Carmack pointed out that the product was doing well in Japan, and he hypothesized that people who live in dense areas long for more freedom, and virtual reality is a pleasant place for them to go and wander freely in virtual spaces.
“VR can be counted as the antidote to couch potatoes,” Carmack said.
He said the company has been working on ways to improve the Oculus Go, like extending its battery power. They are adding low-power modes and night modes, which use less power. And they are adding microSD support, which consumes some power but adds the ability to have removable storage.
Carmack said that the curation of titles for the Oculus Quest, a wireless VR headset with two hand controllers, will be more rigorous. The Quest comes out for $400 in the spring, and it will have 50 titles available at he outset. But Carmack said the quality bar will be higher for Quest games.
At that price, VR experiences will approach the consoles in terms of their ability to snag consumers who want a quick and reliable gaming experience. He compared the Oculus Quest in that way to the Nintendo Switch.

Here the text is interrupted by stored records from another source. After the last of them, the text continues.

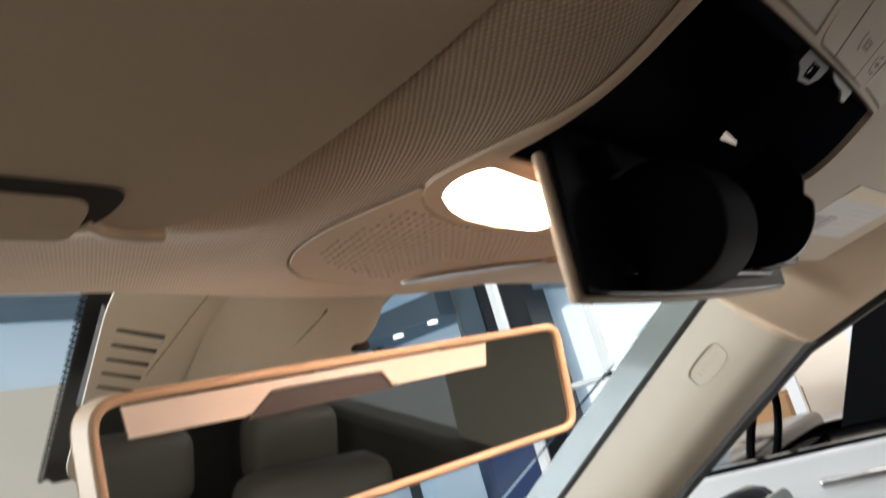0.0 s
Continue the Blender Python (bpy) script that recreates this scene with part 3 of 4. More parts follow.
# tailgate light: the outline of a car's tail with a small lamp under its raised lid
symbol([([(0.0280, -0.0071), (0.0300, -0.0071), (0.0308, -0.0063), (0.0319, -0.0062), (0.0326, -0.0071), (0.0340, -0.0076), (0.0332, -0.0104), (0.0313, -0.0107), (0.0300, -0.0117), (0.0278, -0.0119)], 0.0006, False),
        (smoothed([(0.0279, -0.0118), (0.0287, -0.0108), (0.0301, -0.0104), (0.0312, -0.0107)]), 0.0005, False),
        ([(0.0277, -0.0103), (0.0283, -0.0101)], 0.0005, False), ([(0.0294, -0.0097), (0.0298, -0.0092)], 0.0005, False), ([(0.0310, -0.0101), (0.0316, -0.0098)], 0.0005, False)], upper_row)
for x in (-0.0602, 0.0602):
    symbol([([(x, -0.0091), (x - 0.0012, -0.0095), (x - 0.0024, -0.0093), (x - 0.0024, -0.0061), (x - 0.0012, -0.0063), (x, -0.0060), (x + 0.0012, -0.0063), (x + 0.0024, -0.0061), (x + 0.0024, -0.0093), (x + 0.0012, -0.0095)], W, True),
            ([(x, -0.0094), (x, -0.0060)], W, False)], flank)
    dome_lamp(x + 0.0002, -0.0121, 0.56, flank)
symbol([([(-0.0045, 0.0056), (0.0046, 0.0057)], 0.0007, False)], lower_row, PALE, "indicator_bar", "pale unlit indicator bar")
symbol([([(0.0268, 0.0068), (0.0303, 0.0068)], 0.0010, False)], lower_row, INK, "indicator_bar", "dark indicator bar")


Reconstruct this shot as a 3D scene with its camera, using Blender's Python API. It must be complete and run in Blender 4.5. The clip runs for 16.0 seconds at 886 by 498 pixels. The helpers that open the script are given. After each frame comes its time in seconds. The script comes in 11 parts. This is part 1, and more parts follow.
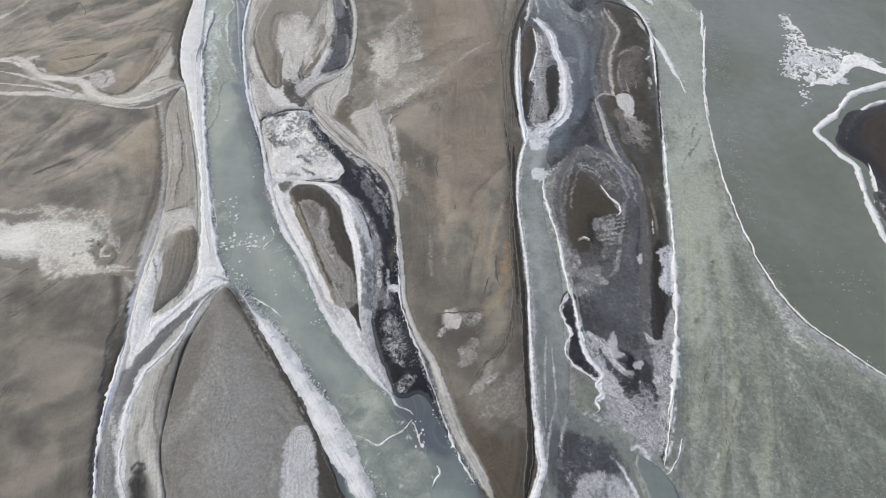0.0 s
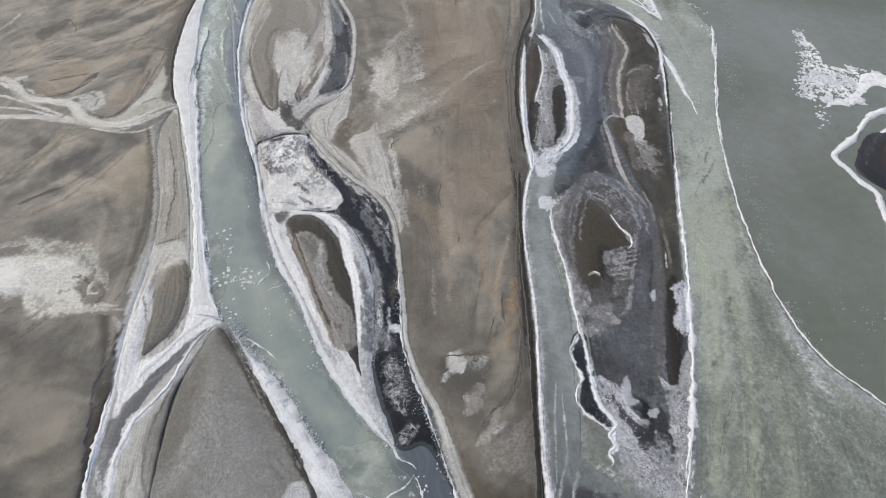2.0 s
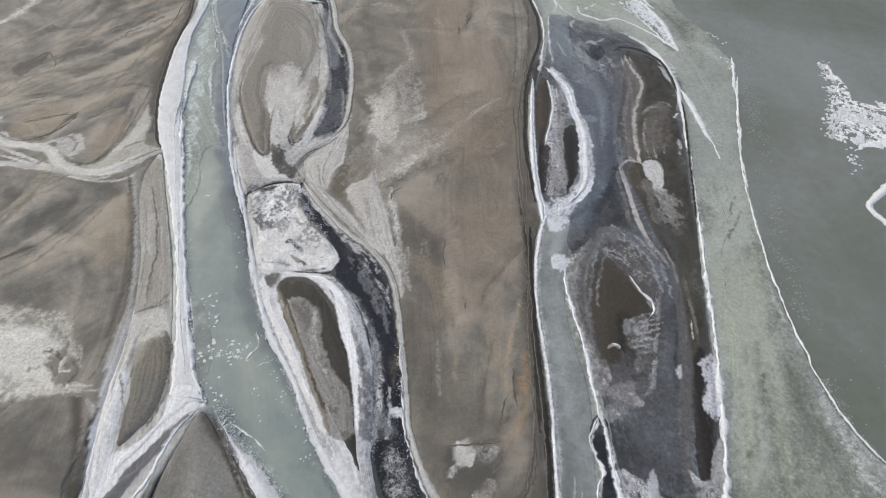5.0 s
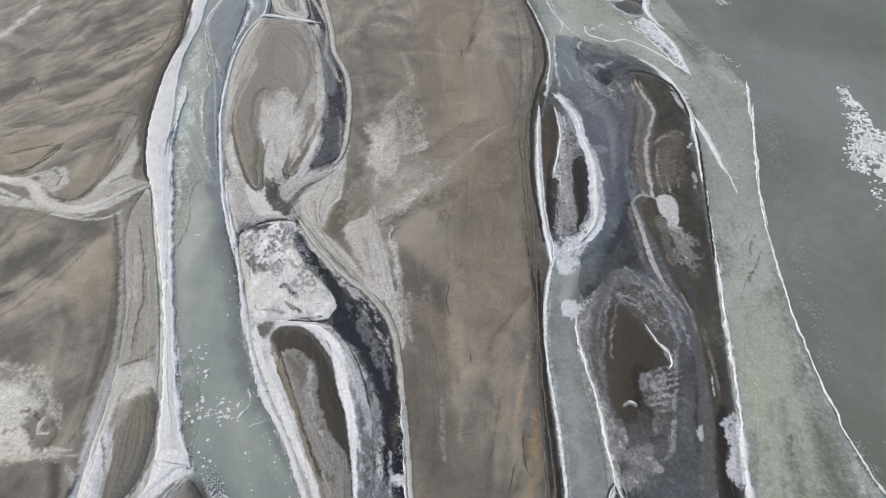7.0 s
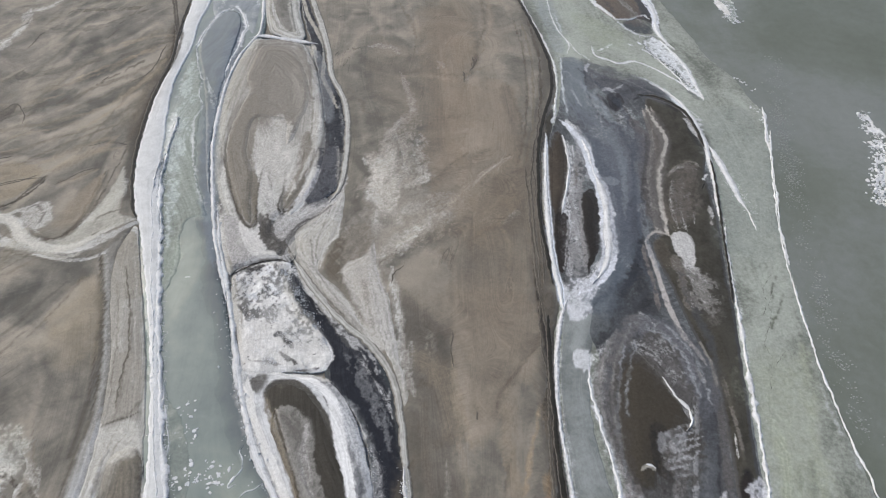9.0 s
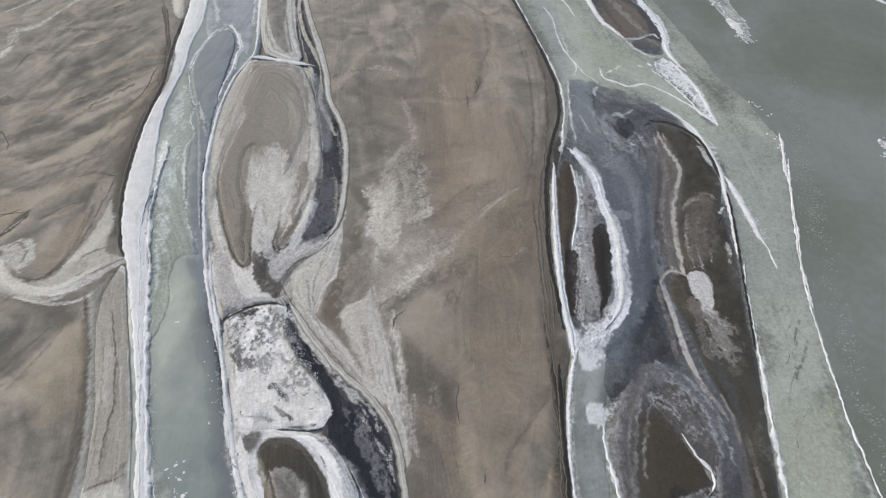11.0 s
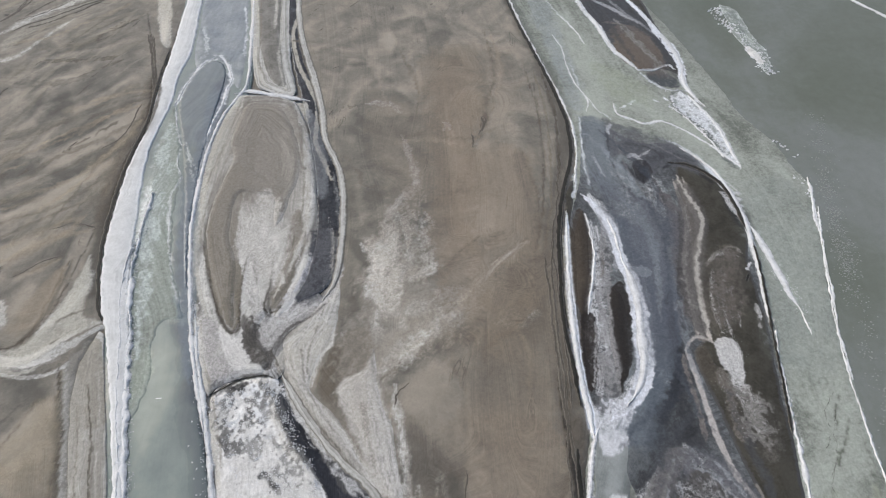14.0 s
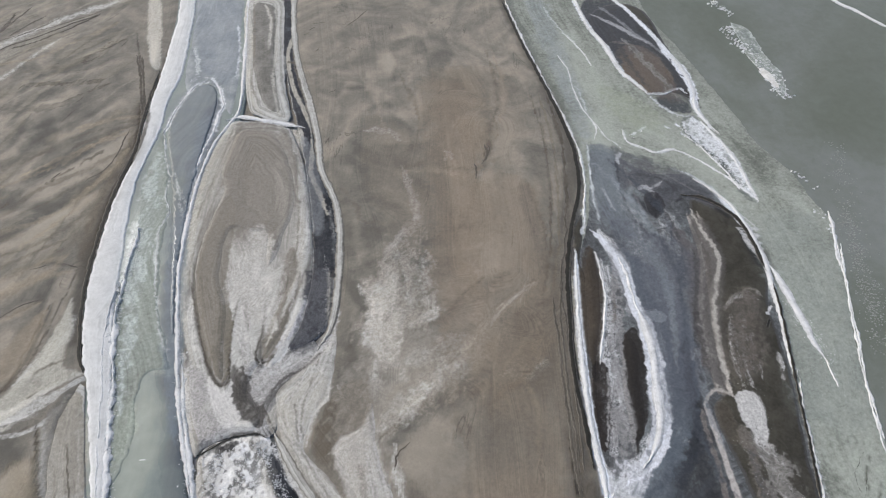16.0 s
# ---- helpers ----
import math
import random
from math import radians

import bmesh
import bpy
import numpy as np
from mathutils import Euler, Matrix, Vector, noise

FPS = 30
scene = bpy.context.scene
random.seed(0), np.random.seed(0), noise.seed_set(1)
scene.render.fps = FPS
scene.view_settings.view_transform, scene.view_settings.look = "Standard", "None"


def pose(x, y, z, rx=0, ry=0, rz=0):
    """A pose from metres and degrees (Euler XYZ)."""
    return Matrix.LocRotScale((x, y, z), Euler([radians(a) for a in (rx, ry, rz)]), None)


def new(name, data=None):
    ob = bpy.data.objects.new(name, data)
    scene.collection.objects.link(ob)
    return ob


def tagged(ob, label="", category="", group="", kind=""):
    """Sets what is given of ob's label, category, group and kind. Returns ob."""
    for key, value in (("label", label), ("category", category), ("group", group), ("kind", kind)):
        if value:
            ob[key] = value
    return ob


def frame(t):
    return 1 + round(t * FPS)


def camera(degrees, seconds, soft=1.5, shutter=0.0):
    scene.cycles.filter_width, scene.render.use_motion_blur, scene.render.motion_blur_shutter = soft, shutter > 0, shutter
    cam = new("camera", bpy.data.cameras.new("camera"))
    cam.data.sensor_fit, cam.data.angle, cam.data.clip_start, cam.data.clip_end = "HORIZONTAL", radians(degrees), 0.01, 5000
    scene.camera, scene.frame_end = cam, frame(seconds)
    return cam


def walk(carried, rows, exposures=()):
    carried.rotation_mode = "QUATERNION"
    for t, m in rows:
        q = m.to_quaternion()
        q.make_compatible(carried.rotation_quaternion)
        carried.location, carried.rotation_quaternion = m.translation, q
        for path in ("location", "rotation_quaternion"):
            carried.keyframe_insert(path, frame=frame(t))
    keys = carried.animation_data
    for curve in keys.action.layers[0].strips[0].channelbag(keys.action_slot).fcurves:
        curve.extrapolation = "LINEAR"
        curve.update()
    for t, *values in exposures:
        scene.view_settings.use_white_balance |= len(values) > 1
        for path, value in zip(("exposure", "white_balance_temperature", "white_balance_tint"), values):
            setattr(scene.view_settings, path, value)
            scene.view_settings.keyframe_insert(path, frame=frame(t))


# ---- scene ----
cam = camera(74, 16.0, soft=1.15)
# seconds, x, y, z in metres, yaw, pitch, roll in degrees
ROWS = []
ROWS.append((0, -0.05, 0.16, 100.02, -0.023, -52.256, 0.415))
ROWS.append((0.5, -0.21, 2.28, 100.03, -0.037, -52.277, 0.447))
ROWS.append((1, -0.36, 4.61, 100.04, -0.053, -52.296, 0.478))
ROWS.append((1.5, -0.51, 7.09, 100.05, -0.073, -52.315, 0.508))
ROWS.append((2, -0.65, 9.71, 100.06, -0.095, -52.332, 0.537))
ROWS.append((2.5, -0.80, 12.44, 100.06, -0.119, -52.348, 0.565))
ROWS.append((3, -0.94, 15.25, 100.06, -0.145, -52.363, 0.592))
ROWS.append((3.5, -1.09, 18.12, 100.06, -0.174, -52.377, 0.617))
ROWS.append((4, -1.24, 21.03, 100.05, -0.204, -52.391, 0.641))
ROWS.append((6.5, -2.06, 35.74, 100.03, -0.378, -52.450, 0.747))
ROWS.append((7, -2.24, 38.64, 100.02, -0.416, -52.461, 0.765))
ROWS.append((7.5, -2.42, 41.51, 100.01, -0.455, -52.472, 0.782))
ROWS.append((8, -2.61, 44.35, 100.00, -0.495, -52.482, 0.798))
ROWS.append((8.5, -2.80, 47.16, 99.99, -0.535, -52.493, 0.814))
ROWS.append((9, -3.00, 49.93, 99.98, -0.576, -52.504, 0.828))
ROWS.append((11.5, -3.99, 63.41, 99.92, -0.778, -52.561, 0.886))
ROWS.append((12, -4.18, 66.06, 99.90, -0.817, -52.574, 0.895))
ROWS.append((12.5, -4.37, 68.71, 99.88, -0.856, -52.588, 0.903))
ROWS.append((13, -4.54, 71.36, 99.85, -0.893, -52.603, 0.910))
ROWS.append((13.5, -4.71, 74.02, 99.82, -0.930, -52.618, 0.917))
ROWS.append((14, -4.86, 76.71, 99.79, -0.966, -52.634, 0.923))
ROWS.append((14.5, -4.99, 79.42, 99.76, -1.000, -52.652, 0.928))
ROWS.append((15, -5.11, 82.17, 99.71, -1.032, -52.670, 0.932))
ROWS.append((15.5, -5.20, 84.96, 99.67, -1.063, -52.690, 0.936))
ROWS.append((16, -5.27, 87.80, 99.61, -1.093, -52.710, 0.938))
walk(cam, [(t, pose(x, y, z, 90 + pitch, roll, yaw)) for t, x, y, z, yaw, pitch, roll in ROWS], exposures=((0.0, 0.56), (4.0, 0.53), (16.0, 0.49)))

# ---- light ----
world = bpy.data.worlds.new("overcast_sky")
world.use_nodes = True
scene.world = world
wn = world.node_tree.nodes
sky = wn.new("ShaderNodeTexSky")
sky.sky_type = "NISHITA"
sky.sun_disc = False
sky.sun_elevation = radians(40)
sky.sun_rotation = radians(-55)
sky.air_density, sky.dust_density, sky.ozone_density = 1.0, 4.0, 1.0
wn["Background"].inputs["Strength"].default_value = 0.12
world.node_tree.links.new(sky.outputs[0], wn["Background"].inputs["Color"])
sun = bpy.data.lights.new("sun", "SUN")
sun.energy, sun.angle, sun.color = 1.3, radians(14), (0.97, 0.97, 0.93)
sun_ob = new("sun", sun)
sun_ob.matrix_world = pose(0, 0, 200, -50, 0, 55)


# ---- numeric helpers ----
def lattice(ix, iy, seed):
    h = (ix * 374761393 + iy * 668265263 + seed * 974634777) & 0x7FFFFFFF
    h = ((h ^ (h >> 13)) * 1274126177) & 0x7FFFFFFF
    return ((h ^ (h >> 16)) & 0xFFFF) / 65535.0


def value_noise(x, y, seed=0):
    """Smooth noise from 0 to 1 on a unit lattice."""
    x, y = np.asarray(x, float), np.asarray(y, float)
    ix, iy = np.floor(x).astype(np.int64), np.floor(y).astype(np.int64)
    fx, fy = x - ix, y - iy
    fx, fy = fx * fx * (3 - 2 * fx), fy * fy * (3 - 2 * fy)
    a = lattice(ix, iy, seed) * (1 - fx) + lattice(ix + 1, iy, seed) * fx
    b = lattice(ix, iy + 1, seed) * (1 - fx) + lattice(ix + 1, iy + 1, seed) * fx
    return a * (1 - fy) + b * fy


def fbm(x, y, seed=0, octaves=4):
    total, amp, norm = 0, 1.0, 0
    for o in range(octaves):
        total = total + amp * value_noise(x * 2 ** o, y * 2 ** o, seed + 17 * o)
        norm += amp
        amp *= 0.5
    return total / norm


def step_soft(a, b, x):
    t = np.clip((x - a) / (b - a), 0, 1)
    return t * t * (3 - 2 * t)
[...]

If you are in an environment where you are moving and other things are moving and you need to use your hands, the Oculus Quest will be a very good experience, Carmack said.
Carmack said that the team is under “marching orders” to do more with social to combat the isolation of VR. For that, he believes casting, or showing a video of what someone is seeing in VR on a mobile screen or TV, will be a big win for making VR into a social experience.
“Casting to phones is going to be a wonderful things for that,” he said. “It will make it so much fun to watch someone playing VR, even if you are just looking over their shoulder.
He said that a mundane experience of watching TV with someone will become a key advantage of VR, Carmack said, helping it fulfill its mantra of “defy distance,” allowing people to feel like they are together even if they are miles apart.
As for the future, Carmack hopes that the development team will be able to put more emphasis on improving 360-degree video, such as getting perfect frames and other quality details, on VR devices.
“A lot of my duties are to provide these lighthouse experiences,” like enabling the Henry VR video to run in 5K resolution, he said.
Another project Carmack worked on in the past year was creating a way to put desktop screens into VR, so you can work on your computer while inside VR. That was challenging in terms of putting a 2D monitor’s content into a 3D environment in VR in a way that makes it readable. Oculus announced that technology yesterday, and so it works. But there’s more work to do on that in making it more accurate.
Carmack had lots more to say, but he ran out of time.
I can’t say I absorbed everything in Carmack’s rambling talk, which repeated some things but reflected his remarkable ability to speak about an enormous amount of detail extemporaneously. But the techies seem to love his talks, as if he were the god of VR.